How can there be a child that I can't bond with? How can that be?

Is there a line in the sand that I can't cross on the adoption journey? Do I adopt knowing these things? If I write this out and I adopt, will this post come back to bite me someday?

What do parents who bring their children home from across the oceans do - you know, those toddlers/preschoolers who they don't get a "try-out" period and with whom bonding doesn't happen?

What do parents who birth children who never really bond do?

It's been nearly 10 months.
She was actually the "easier" child in the beginning and her sister was my challenge. That has passed - some time ago.

Oh the guilt.
And, what if "the state" finds out. Can I admit this? Will they come tomorrow and retrieve the kids and their belongings ... never to be seen again?

What if this doesn't work? Is my family complete with two? How can I be thinking about another placement? I have already learned that another child doesn't replace those lost. There is always a hole in my heart. Then, the guilt - how can I even be thinking about the future when the present is so...rocky.

Is this why I've been unable to settle on a middle name for this child?

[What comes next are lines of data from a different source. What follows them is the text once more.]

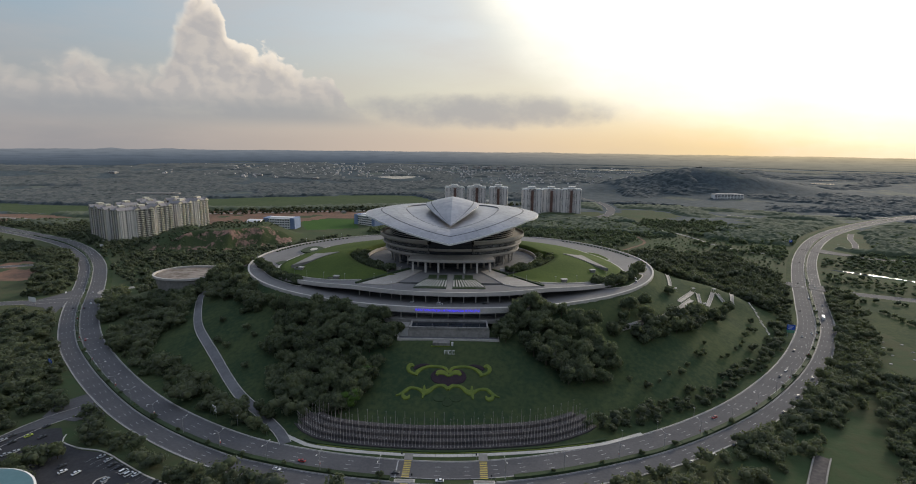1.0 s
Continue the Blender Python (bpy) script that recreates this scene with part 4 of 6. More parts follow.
plant_woods()
JUNCTION_W = [(-520, 556), (-470, 580), (-440, 612), (-398, 626), (-388, 604), (-408, 578), (-412, 525), (-430, 496), (-462, 506), (-520, 520)]
woods("woodland", [SLOPE_W, BELT_W], "dense dark woodland on the west slope", 41, gap=7.6, tall=(5.5, 14), lobes=8, leaves=300, leaf=0.8, keep=lambda x, y: (np.hypot((x + 294) / 42, (y - 548) / 36) > 1) & ~inside(x, y, JUNCTION_W) & (value_noise(x, y, 30.0, 4) > 0.36))
woods("woodland", [BELT_E], "loose row of trees along the inner verge", 58, gap=7.4, tall=(4, 10), lobes=7, leaves=240, leaf=0.75, keep=lambda x, y: value_noise(x, y, 26.0, 3) > 0.26)
woods("woodland", [WOOD_E, WOOD_E2], "dense dark woodland below the east side of the hill", 42, gap=7.8, tall=(7, 14), lobes=8, leaves=280, leaf=0.85)
woods("woodland", [OUT_W, OUT_S, PARK, OUT_W3], "dense dark woodland outside the ring road", 43, gap=7.8, tall=(5, 13), lobes=8, leaves=280, leaf=0.8, margin=19.5, keep=lambda x, y: ~inside(x, y, JUNCTION_W) & (value_noise(x, y, 30.0, 6) > 0.33))
woods("woodland", [VERGE_E, FIELD_WOOD], "dense dark trees along the outer verge and field", 52, gap=8.0, tall=(6, 12), lobes=8, leaves=280, leaf=0.8, margin=18.5, keep=lambda x, y: wave(x, y, 0.035, 2.0) > -0.75)
woods("woodland", [OUT_E], "straggling trees beside the outer verge", 44, gap=8.5, tall=(5, 11), lobes=7, leaves=240, leaf=0.8, margin=17.5)
woods("woodland", [BACK_W, OUT_W2, WEST], "mixed trees and scrub on rough ground", 45, gap=9.5, tall=(5, 11), lobes=6, leaves=90, leaf=1.1, keep=off_fields)
woods("woodland", [BACK], "trees in open scrub behind the hill", 46, "leaf_mid_hazed", gap=8.0, tall=(4, 11), lobes=6, leaves=100, leaf=1.1, keep=lambda x, y: (ring_e(x, y) > 1.08) & (value_noise(x, y, 120.0, 5) > 0.46 - 0.4 * smoothstep(ring_e(x, y), 1.75, 1.2)))
woods("woodland", [BACK], "low scrub and young trees in open ground behind the hill", 56, "leaf_mid_hazed", gap=9.0, tall=(1.4, 4.5), lobes=5, leaves=60, leaf=1.3, keep=lambda x, y: (ring_e(x, y) > 1.08) & (value_noise(x, y, 70.0, 9) > 0.40))
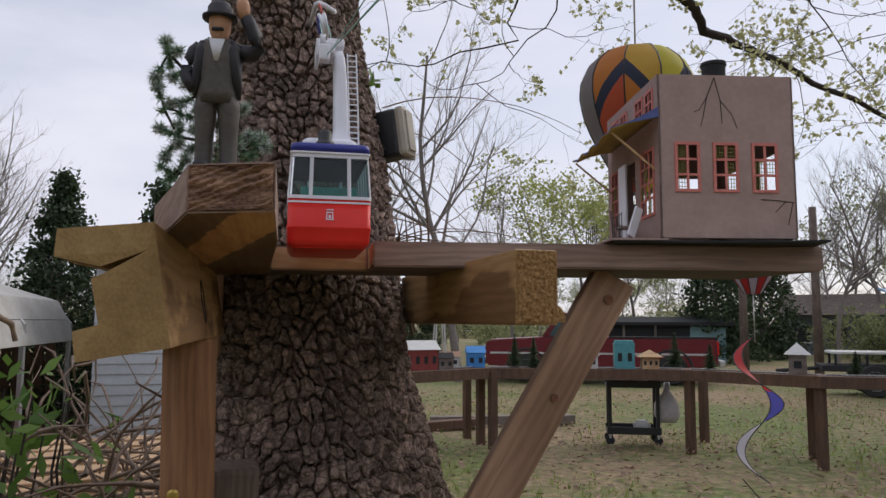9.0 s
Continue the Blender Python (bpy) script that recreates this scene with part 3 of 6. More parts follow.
# ---- cable car ----
def cable_car():
    c = thing("cable_car", "red, white and blue toy cable car hanging in the board's notch", "cable car", pose(0.2005, 0.949, 1.757, 0, 0, -2.8))
    V, F = loft_data([(0.0, 0.0430, 0.0700, 0.009), (0.0004, 0.0440, 0.0710, 0.009), (0.0022, 0.0470, 0.0740, 0.009), (0.0055, 0.0492, 0.0760, 0.009), (0.010, 0.0500, 0.0769, 0.009), (0.021, 0.0505, 0.0772, 0.009),
                      (0.0235, 0.0516, 0.0784, 0.009), (0.0255, 0.0516, 0.0784, 0.009), (0.0275, 0.0505, 0.0772, 0.008), (0.054, 0.0505, 0.0772, 0.007)], 5)
    raw("lower_body", V, F, M_RED, c, smooth=True, label="glossy red lower body")
    V, F = loft_data([(-0.0006, 0.0436, 0.0706, 0.009), (0.0006, 0.0444, 0.0714, 0.009)], 5)
    raw("underside", V, F, M_RED, c, "flat red floor of the cabin")
    V, F = loft_data([(0.0542, 0.0508, 0.0775, 0.007), (0.0565, 0.0508, 0.0775, 0.007)], 5)
    raw("stripe", V, F, M_WHITE, c, smooth=False, label="thin white stripe")
    V, F = loft_data([(0.0567, 0.0503, 0.077, 0.007), (0.0592, 0.0503, 0.077, 0.007)], 5)
    raw("red_band", V, F, M_RED, c)
    V, F = loft_data([(0.0594, 0.0512, 0.078, 0.007), (0.0635, 0.0508, 0.0776, 0.007)], 5)
    raw("window_sill", V, F, M_WHITE, c)
    V, F = loft_data([(0.1115, 0.0472, 0.0735, 0.007), (0.1155, 0.0472, 0.0735, 0.007), (0.1165, 0.0492, 0.0755, 0.007), (0.1185, 0.0492, 0.0755, 0.007)], 5)
    raw("window_head", V, F, M_WHITE, c)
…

Is she not going to be my child? Was this just for a season? What is/was the Lord trying to teach me? Mold me? Teach my children? Teach M & K?

How.can.this.possibly.be.my.life? Oh wait, I'm supposed to be rejoicing in all things?! Really? How?

And, I can do all things through Christ who strengthens me. Really? Yeah, really.

Oh Lord. Wisdom? Strength? Love? I need them all.